LevenbergMarquardtMinimizer (see Minimizer API) solves the damped
normal equations \((J^T J + \lambda D)\,\Delta x = -J^T r\) at each
iteration, adapting \(\lambda\) based on step quality. Minimize
updates the state memory in-place and returns a MinimizerSummary with
solve statistics.
// Solve with default LM settings. The state (d_state) is updated
// in-place on the GPU.
cunls::LevenbergMarquardtMinimizer minimizer;
auto summary = minimizer.Minimize(stream, problem);
Inspect results.
std::cout << "Iterations: " << summary.num_iterations << "\n";
std::cout << "Initial cost: " << summary.initial_cost << "\n";
std::cout << "Final cost: " << summary.final_cost << "\n";
cudaStreamDestroy(stream);
return 0;
}
Step 3: Create CMakeLists.txt#
cmake_minimum_required(VERSION 3.24)
project(cunls_quick_start LANGUAGES CXX CUDA)
set(CMAKE_CXX_STANDARD 17)
set(CMAKE_CXX_STANDARD_REQUIRED ON)
if(NOT DEFINED CUNLS_INSTALL_DIR)
message(FATAL_ERROR "Set CUNLS_INSTALL_DIR to cuNLS install prefix.")
endif()
find_package(CUDAToolkit REQUIRED)
find_library(CUNLS_LIBRARY cunls PATHS "${CUNLS_INSTALL_DIR}/lib" REQUIRED NO_DEFAULT_PATH)
add_executable(minimal main.cpp)
target_include_directories(minimal PRIVATE "${CUNLS_INSTALL_DIR}/include")
target_link_libraries(minimal PRIVATE "${CUNLS_LIBRARY}" CUDA::cudart)

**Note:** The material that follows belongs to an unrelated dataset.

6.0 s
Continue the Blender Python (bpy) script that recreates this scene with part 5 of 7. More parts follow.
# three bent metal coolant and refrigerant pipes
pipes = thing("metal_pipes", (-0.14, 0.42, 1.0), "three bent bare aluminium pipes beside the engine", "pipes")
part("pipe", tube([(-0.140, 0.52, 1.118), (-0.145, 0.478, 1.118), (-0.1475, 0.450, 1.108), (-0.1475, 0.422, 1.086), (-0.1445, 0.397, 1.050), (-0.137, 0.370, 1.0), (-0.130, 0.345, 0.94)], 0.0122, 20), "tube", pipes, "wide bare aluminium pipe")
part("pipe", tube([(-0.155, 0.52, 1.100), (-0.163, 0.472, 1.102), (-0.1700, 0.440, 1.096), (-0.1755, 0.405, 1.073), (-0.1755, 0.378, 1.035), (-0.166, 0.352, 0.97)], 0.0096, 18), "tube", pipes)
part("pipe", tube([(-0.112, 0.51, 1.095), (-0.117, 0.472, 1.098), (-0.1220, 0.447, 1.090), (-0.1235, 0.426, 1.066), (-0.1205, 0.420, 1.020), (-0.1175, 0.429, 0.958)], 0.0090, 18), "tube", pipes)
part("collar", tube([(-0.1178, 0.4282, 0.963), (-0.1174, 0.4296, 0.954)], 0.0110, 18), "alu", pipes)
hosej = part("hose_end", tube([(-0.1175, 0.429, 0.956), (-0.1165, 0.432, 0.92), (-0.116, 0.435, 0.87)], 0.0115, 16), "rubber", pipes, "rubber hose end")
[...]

set_target_properties(minimal PROPERTIES
BUILD_RPATH "${CUNLS_INSTALL_DIR}/lib"
INSTALL_RPATH "${CUNLS_INSTALL_DIR}/lib"
)
Step 4: Build and run#
cmake -S . -B build -DCMAKE_BUILD_TYPE=Release -DCUNLS_INSTALL_DIR=/tmp/cunls_install
cmake --build build -j
./build/minimal
You should see the final cost decrease toward zero.